Eating disorders and disordered eating behaviour are serious mental conditions “that manifest themselves in a variety of eating and weight-related signs and symptoms” (Thompson & Sherman, 2010, p. 7) and can affect both males and females of all age groups. The spectrum of eating disorders and disordered eating behaviour is broad and extensive; characteristics and behaviours are distinguished as medically recognised disorders should they correlate with criteria stated on the Diagnostic and Statistical Manual of Mental Disorders (APA, 2013). Both terms capture behaviours intended by the individual to lose or control weight (Collins, 2010), the key difference being behaviours of a certain severity which comply with the criteria of the DSM-V are classified as medically recognised disorders. Individuals whose eating characteristics are of a lower severity and do not comply with the DSM-V criteria are termed to be struggling with disordered eating behaviour.

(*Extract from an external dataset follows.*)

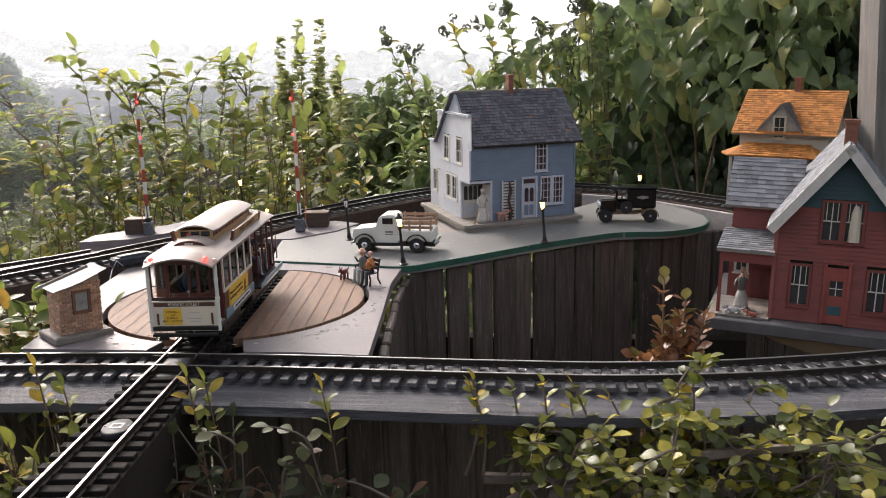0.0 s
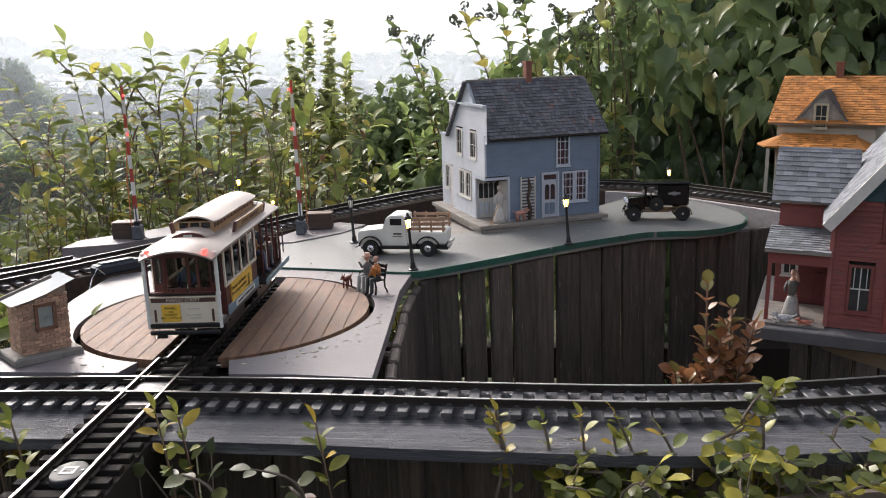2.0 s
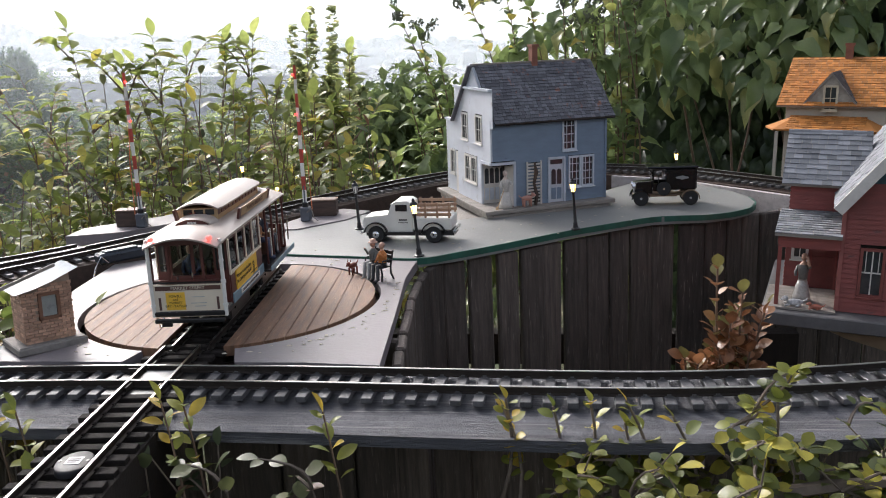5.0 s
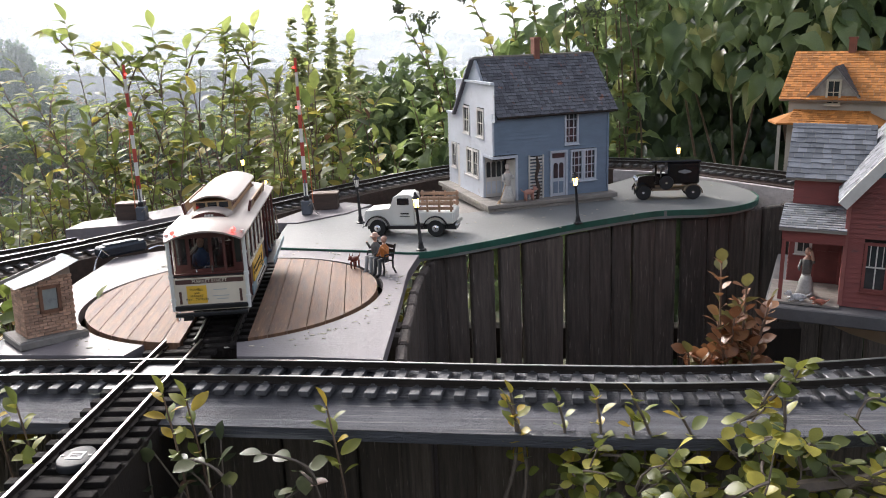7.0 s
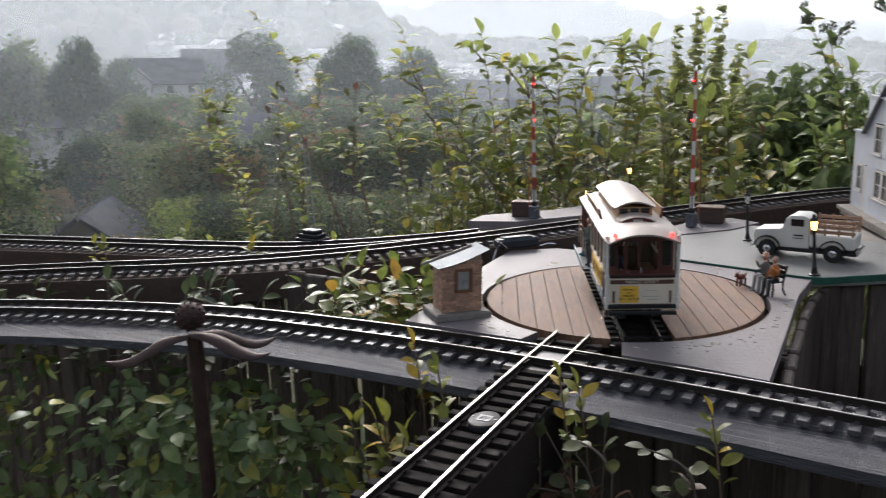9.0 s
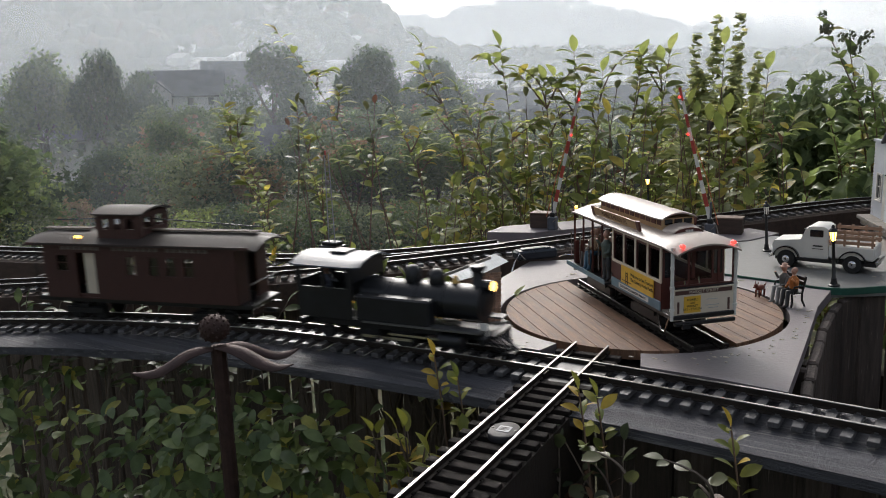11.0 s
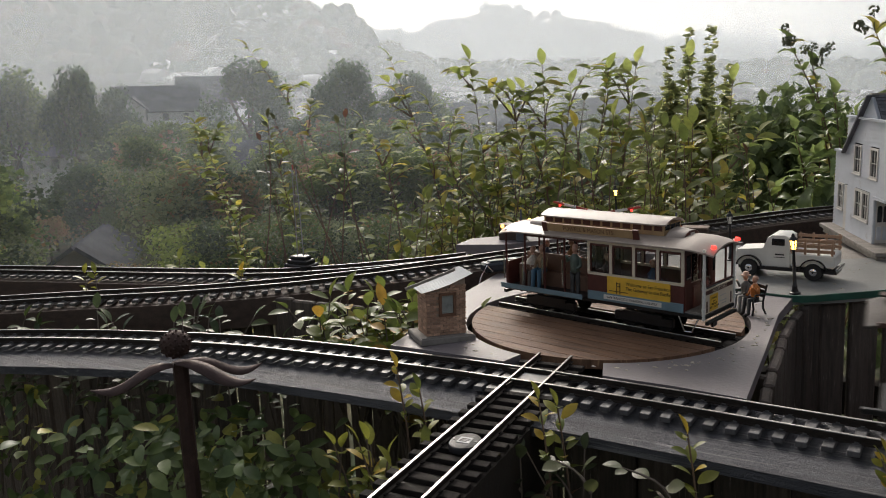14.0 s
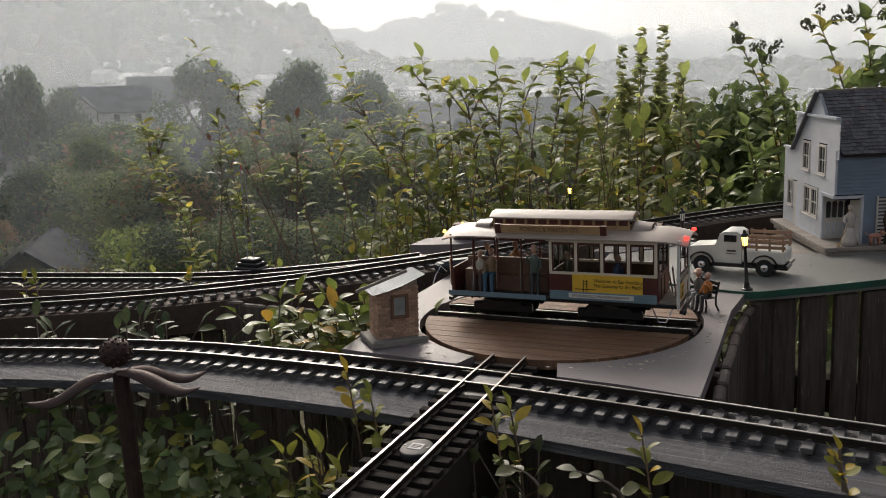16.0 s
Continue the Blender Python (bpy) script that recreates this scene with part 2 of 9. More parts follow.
def leafy(name, a, b, c=None, rough=0.42, through=0.35, share=0.12):
    """Leaves: each island its own green between a and b, a few of colour c, part of the light passing through."""
    ma = bpy.data.materials.new(name)
    ma.use_nodes = True
    nt, L = ma.node_tree.nodes, ma.node_tree.links
    bs, out = nt["Principled BSDF"], nt["Material Output"]
    geo, info = nt.new("ShaderNodeNewGeometry"), nt.new("ShaderNodeObjectInfo")
    sm = nt.new("ShaderNodeMath")
    sm.operation = "ADD"
    L.new(geo.outputs["Random Per Island"], sm.inputs[0])
    L.new(info.outputs["Random"], sm.inputs[1])
    fr = nt.new("ShaderNodeMath")
    fr.operation = "FRACT"
    L.new(sm.outputs[0], fr.inputs[0])
    cr = nt.new("ShaderNodeValToRGB")
    cr.color_ramp.elements[0].color, cr.color_ramp.elements[1].color = (*a, 1), (*b, 1)
    cr.color_ramp.elements[1].position = 1 - share - 0.06
    if c:
        e = cr.color_ramp.elements.new(1 - share)
        e.color = (*c, 1)
    L.new(fr.outputs[0], cr.inputs["Fac"])
    co, n = nt.new("ShaderNodeTexCoord"), nt.new("ShaderNodeTexNoise")
    n.inputs["Scale"].default_value, n.inputs["Detail"].default_value = 60.0, 4.0
    L.new(co.outputs["Object"], n.inputs["Vector"])
    mx = nt.new("ShaderNodeMix")
    mx.data_type, mx.blend_type = "RGBA", "MULTIPLY"
    mx.inputs["Factor"].default_value = 0.55
    gray = nt.new("ShaderNodeMapRange")
    gray.inputs["From Min"].default_value, gray.inputs["From Max"].default_value = 0.3, 0.7
    gray.inputs["To Min"].default_value, gray.inputs["To Max"].default_value = 0.45, 1.25
    L.new(n.outputs["Fac"], gray.inputs["Value"])
    L.new(cr.outputs["Color"], mx.inputs["A"])
    L.new(gray.outputs["Result"], mx.inputs["B"])
    L.new(mx.outputs["Result"], bs.inputs["Base Color"])
    bs.inputs["Roughness"].default_value = rough
    tl, ms = nt.new("ShaderNodeBsdfTranslucent"), nt.new("ShaderNodeMixShader")
    L.new(mx.outputs["Result"], tl.inputs["Color"])
    ms.inputs["Fac"].default_value = through
    L.new(bs.outputs[0], ms.inputs[1])
    L.new(tl.outputs[0], ms.inputs[2])
    L.new(ms.outputs[0], out.inputs["Surface"])
    return ma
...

Within a sporting context, not only is an athletes’ health and well-being threatened but also their sporting performance. Of all the conditions along the spectrum of eating disorders and disordered eating, anorexia nervosa has the highest mortality rate (Thompson and Sherman, 2010, p. 10) and cardiovascular problems, which account for around half of the deaths of anorexic patients, are the most common medical complication which is caused by starvation and purging techniques. The most widely known eating disorder associated with sport participation is the female athlete triad. This consists of the interrelated problems of disordered eating and also amenorrhea (the loss of the female’s menstrual cycle) and osteoporosis which are both consequences of an inconsistent diet and calorie intake (Yeager, Agostini, Nativ and Drinkwater, 1993). In addition to the physiological effects of these conditions, the psychological effects are also severe. Depression, decreased concentration and insomnia have been found to be effects of semi-starvation (Thompson and Sherman, 2010).
It has been estimated that the prevalence of disordered eating in athletes ranges from 15-62% (Walsh, Wheat and Freund, 2000) and 14-19% have subclinical symptoms (Greenleaf, Carter, Petrie, and Reel, 2009). There is not one specific cause for the development of eating disorders or disordered eating behaviour but rather a combination of socio-cultural, familial, personality and genetic factors (Thompson and Sherman, 2010). With this being known, who is in the best position to provide help and support to athletes and is there enough education within sport to teach coaches how to manage and treat athletes under their care struggling with these issues?
Studies have shown that sports coaches currently possess poor knowledge regarding eating disorders in athletes (Nattiv, Loucks, Manore, Sanborn, Sundgot-Borgen and Warren, 2007). This is supported by research conducted by Sherman, Thompson, DeHass and Wilfert (2005) that discovered that only 51% of coaches had attended lectures on the subject which is similar to research conducted by Turk et al (1999) which found that less than half of the coaches involved had attended educational programmes on eating disorders. The current state of education for coaches concerning detection and treatment of eating disorders and disordered eating behaviour in athletes was summarised by Currie in 2010 to be a “severe lack of knowledge in this area” and this “could be a serious implication for the welfare of athletes”.
As stated by Currie (2010), potential eating disorder and disordered eating problems should be approached “early, directly, supportively, and confidentially”. It has often been remarked within the literature that coaches are in the best position for early identification of eating disorders and disordered eating issues within their athletes due to their position and ability to observe them on a regular basis (Zimmerman, 1999). Coaches spend a large quantity of time with their athletes during training, competition and even travelling which provides ample opportunities to observe and monitor individuals’ habits. Coaches often also have a special relationship with their athletes consisting of trust and friendship which may also make athletes feel more comfortable disclosing close and personal information, such as if they are struggling with disordered eating issues, to their coaches rather than to parents or a medical professional.
A study conducted by Arthur-Cameselle and Baltzell in 2012 is concerned with what could be learned from athletes who had recovered from eating disorders and gives advice to coaches, parents and other athletes regarding the subject. They reached a very important conclusion; that there was a strong need for further education for coaches in identifying and treating athletes struggling with eating disorders and disordered eating problems. This is supported by a large amount of relevant literature such as Bratland-Sanda and Sundgot-Borgen (2013) who stated that for it to be possible for the appropriate identifications and referrals to be made, coaches required a full and working knowledge of eating disorders and disordered eating behaviour. Research conducted by Currie in 2010 stated that programmes that support athletes struggling with disordered eating issues and also prevent their occurrence should be developed to assist the management and treatment of the matter. Further to this, he also stated that responsibility lies with sporting organisations and individual sports governing bodies to develop and implement relevant preventative practises. As with any other medical conditions, prevention is key and so the sporting environment must acknowledge the risks associated with sport participation and the development of eating disorders and disordered eating problems so that preventative practises become the norm.